You'd run the stability check in a separate thread:

import threading

def run_stability_checker(handler):
    """Run stability checker in background thread"""
    while True:
        handler.process_stable_files()
        time.sleep(0.5)

# In your main monitoring function:
stability_thread = threading.Thread(target=run_stability_checker, args=(event_handler,))
stability_thread.daemon = True
stability_thread.start()

What You Can Build With This

This file-hashing foundation scales to bigger workflows. You could pipe the hashes to a blockchain anchoring service like ProofLedger, compare against known-good checksums for backup verification, or trigger alerts when unexpected files appear.

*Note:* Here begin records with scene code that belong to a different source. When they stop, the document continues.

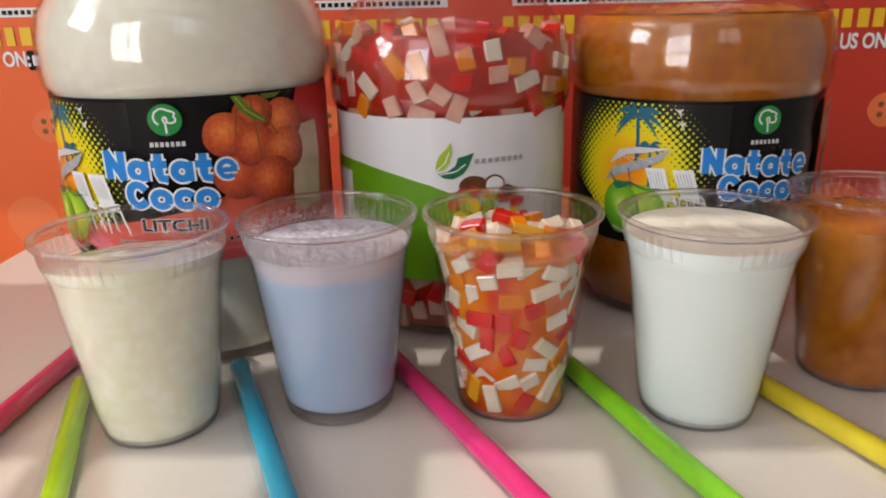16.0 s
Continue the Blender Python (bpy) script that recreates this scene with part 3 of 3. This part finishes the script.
def crown(radius, z, dome, lump, freq, seed, rings=26, seg=110, pit=0.0, cell=260):
    """The uneven top of a drink: a domed, lumpy disc."""
    bm = bmesh.new()
    ringv = [[bm.verts.new((0, 0, z + dome))]]
    for i in range(1, rings + 1):
        q = i / rings
        row = []
        for k in range(seg):
            a = 2 * math.pi * k / seg
            x, y = radius * q * math.cos(a), radius * q * math.sin(a)
            h = (noise.noise(Vector((x * freq, y * freq, seed))) + 0.45 * noise.noise(Vector((x * freq * 2.3, y * freq * 2.3, seed + 3)))) * lump
            h += pit * (0.6 - noise.voronoi(Vector((x * cell, y * cell, seed)))[0][0] ** (2 if cell < 200 else 1)) if pit else 0.0
            edge = 1 - q ** 6
            row.append(bm.verts.new((x, y, z + dome * (1 - q * q) + h * edge)))
        ringv.append(row)
    for a, b in zip(ringv, ringv[1:]):
        for k in range(seg):
            j = (k + 1) % seg
            if len(a) == 1:
                bm.faces.new((a[0], b[k], b[j]))
            else:
                bm.faces.new((a[k], b[k], b[j], a[j]))
    return bm


def drink(name, k, label, category="drink"):
    return thing(name, (*CUPS[k], 0), label, category, "drinks in the cups")


# litchi jelly
d = drink("litchi_jelly_drink", 0, "pale yellow-white litchi nata jelly heaped in a clear cup")
def heaped(bm, gap, low, level, rise):
    """Heap a drink's upper part towards the front of the cup, keeping to the wall."""
    for v in bm.verts:
        if v.co.z > low:
            r = math.hypot(v.co.x, v.co.y)
            f = min(1.0, (v.co.z - low) / (level - low))
            full = wall_r(min(v.co.z, level)) - gap
            z = v.co.z + f * rise * (1 + (0.1 * v.co.x - v.co.y) / full) / 2
            k = (wall_r(z - (v.co.z - min(v.co.z, level))) - gap) / full
            v.co = Vector((v.co.x * k, v.co.y * k, z))
    return bm


part("jelly", heaped(lathe(fill(0, 0.0925), 96), 0.0013, 0.07, 0.0925, 0.0105), M_LITCHI, d)
part("jelly_top", heaped(crown(wall_r(0.0925) - 0.0013, 0.0925, 0.0032, 0.0006, 62, 2.0, 70, 200, 0.0004, 125), 0.0013, 0.07, 0.0925, 0.0105), M_LITCHI_TOP, d, "wet domed jelly surface")
# taro milk
d = drink("taro_milk_drink", 1, "lavender-blue milk under a thick pale foam in a clear cup")
part("milk", lathe(fill(0, 0.0975, foot=0.0032), 96), M_TARO, d, "lavender-blue milk passing into pale foam")
part("foam_top", crown(wall_r(0.0975) - 0.0013, 0.0975, 0.0006, 0.0013, 100, 5.0, 70, 250, 0.0011), M_FOAM, d, "bubbly uneven foam surface")
rnd = random.Random(4)
bm = bmesh.new()
for i in range(2400):
    a = rnd.gauss(2.2, 0.7) if rnd.random() < 0.85 else rnd.uniform(0, 6.28)
    z = 0.098 + abs(rnd.gauss(0, 0.0045))
    if z > 0.1095:
        continue
    q = wall_r(z) - 0.0010
    bmesh.ops.create_icosphere(bm, subdivisions=1, radius=rnd.uniform(0.00008, 0.0002) + 0.0002 * rnd.random() ** 4, matrix=Matrix.Translation((q * math.cos(a), q * math.sin(a), z)))
tagged(part("foam_specks", bm, M_SPECK, d, "specks of foam stuck to the cup wall"), kind="stuff")
# coconut milk
d = drink("coconut_milk_drink", 3, "white coconut milk filling a clear cup almost to the rim")
part("milk", lathe(fill(0, 0.1035), 96), M_MILK, d)
part("froth", crown(wall_r(0.1035) - 0.0013, 0.1035, 0.0005, 0.001, 90, 9.0), M_MILKTOP, d, "creamy off-white froth")
# mango jelly
d = drink("mango_jelly_drink", 4, "orange-brown mango jelly in a clear cup")
part("jelly", lathe(fill(0, 0.098), 96), M_MANGO, d)
part("jelly_top", crown(wall_r(0.098) - 0.0013, 0.098, 0.003, 0.003, 80, 3.0), M_MANGO, d, "lumpy jelly surface")


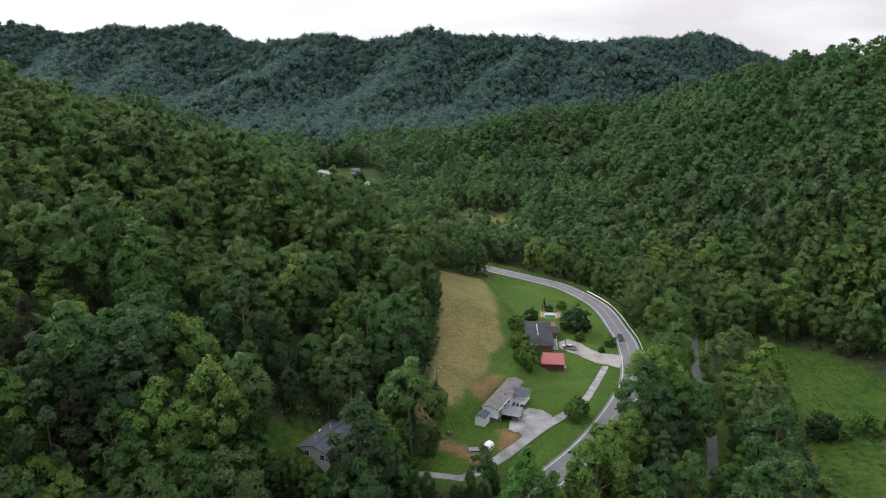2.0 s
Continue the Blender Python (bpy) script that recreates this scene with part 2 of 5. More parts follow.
def rock_material():
    """Layered rock: dark wet stains over pale grey beds."""
    m = bpy.data.materials.new("cut_rock")
    m.use_nodes = True
    n, link = m.node_tree.nodes, m.node_tree.links
    b = n["Principled BSDF"]
    at, mp = n.new("ShaderNodeTexCoord"), n.new("ShaderNodeMapping")
    mp.inputs["Scale"].default_value = (0.26, 0.26, 0.34)
    link.new(at.outputs["Object"], mp.inputs["Vector"])
    a, c = n.new("ShaderNodeTexNoise"), n.new("ShaderNodeTexNoise")
    a.inputs["Scale"].default_value, a.inputs["Detail"].default_value = 1.6, 8
    c.inputs["Scale"].default_value, c.inputs["Detail"].default_value = 9.0, 8
    link.new(mp.outputs["Vector"], a.inputs["Vector"])
    link.new(mp.outputs["Vector"], c.inputs["Vector"])
    info = n.new("ShaderNodeObjectInfo")
    add, ad2 = n.new("ShaderNodeMath"), n.new("ShaderNodeMath")
    add.operation = "MULTIPLY_ADD"
    add.inputs[1].default_value = 0.05
    link.new(info.outputs["Random"], add.inputs[0])
    link.new(a.outputs["Fac"], add.inputs[2])
    ad2.operation = "MULTIPLY_ADD"
    ad2.inputs[1].default_value = 0.35
    link.new(c.outputs["Fac"], ad2.inputs[0])
    link.new(add.outputs[0], ad2.inputs[2])
    r = n.new("ShaderNodeValToRGB")
    r.color_ramp.elements[0].position, r.color_ramp.elements[0].color = 0.60, (0.035, 0.033, 0.034, 1)
    r.color_ramp.elements[1].position, r.color_ramp.elements[1].color = 0.83, (0.40, 0.39, 0.40, 1)
    e = r.color_ramp.elements.new(0.72)
    e.color = (0.07, 0.068, 0.07, 1)
    link.new(ad2.outputs[0], r.inputs["Fac"])
    link.new(r.outputs["Color"], b.inputs["Base Color"])
    bump = n.new("ShaderNodeBump")
    bump.inputs["Strength"].default_value, bump.inputs["Distance"].default_value = 0.8, 0.5
    link.new(c.outputs["Fac"], bump.inputs["Height"])
    link.new(bump.outputs["Normal"], b.inputs["Normal"])
    b.inputs["Roughness"].default_value = 0.85
    return m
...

The CSV log format makes it easy to integrate with existing tools. Load it into a database, parse it with pandas, or feed it to any system that needs file integrity tracking.

I've used variations of this pattern for evidence intake pipelines, backup monitoring, and development workflows where file changes trigger automated builds. The core principle stays the same: catch files the moment they arrive, hash them reliably, and log everything for later use.